On the engine side of things, there's tons of opinions on RB25 mods, but for stagea specific opinions, don't go a for a big turbo. I run the hypergear RB25 high flow 21U unit, and I wouldn't want any bigger, in fact I'd go a bit smaller. You'll want the response and early spool rpm for the weight of the stagea, and the auto trans.

As soon as possible get a wideband exhaust sensor. Otherwise you're flying blind with AF ratios. It's tricky because you'll probably need to put the turbo on first, then get an exhaust made for it, then weld the bung on for the wideband.

Only you can judge whether you're willing to try all this yourself. You can't rely on a tuner to do a full map. I paid a fair amount to a reputable tuner for a full tune and looking back at it, it's laughably bad. I had to retune nearly all the map to make all the lower load/rpm an improvement over stock. Also keep in mind what I mentioned about coolant temp enrichments for winter, cold start maps etc..... the list goes on.

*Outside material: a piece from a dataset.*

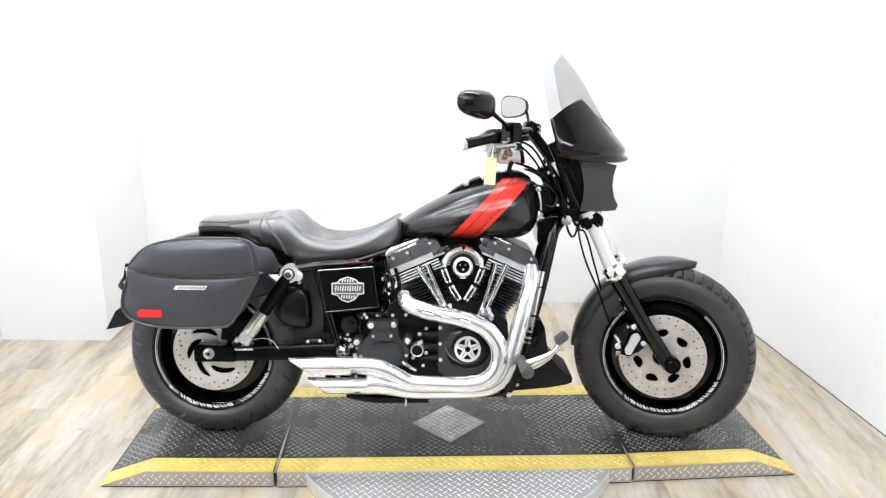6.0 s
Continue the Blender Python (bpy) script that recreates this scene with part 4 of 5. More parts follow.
# ---- exhaust ----
ex = new("exhaust")
ex.parent = bike
ex["label"] = "chrome two-into-two exhaust with slash-cut ends"
bm = bmesh.new()
tube(bm, [(0.695, -0.20, 0.548), (0.715, -0.245, 0.528), (0.785, -0.262, 0.507), (0.89, -0.265, 0.487), (0.965, -0.265, 0.458), (1.012, -0.265, 0.400), (1.015, -0.265, 0.335), (0.985, -0.265, 0.285), (0.925, -0.265, 0.262), (0.80, -0.265, 0.262), (0.715, -0.265, 0.268), (0.655, -0.268, 0.300), (0.60, -0.27, 0.320), (0.50, -0.272, 0.324), (0.40, -0.272, 0.322)], [0.024, 0.027, 0.027, 0.027, 0.028, 0.029, 0.029, 0.029, 0.028, 0.026, 0.026, 0.028, 0.029, 0.029, 0.029], 20, 6)
p1 = part("rear_pipe", bm, HAZED, ex, "chrome rear exhaust pipe")
bm = bmesh.new()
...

I have to disagree with Kiwi that the auto trans is guaranteed to die when power is upped to any extent though. I've been running 200awkw for 5 years now. It's not huge numbers, but it's still a considerable increase over stock. I'm more concerned about what effect my early shitty tune had on the engine more than anything. But I've spent those 5 years constantly tweaking things and working on the ECU maps to try different things. Maybe that's part of the fun for me, but keep in mind if that's really the end goal for you.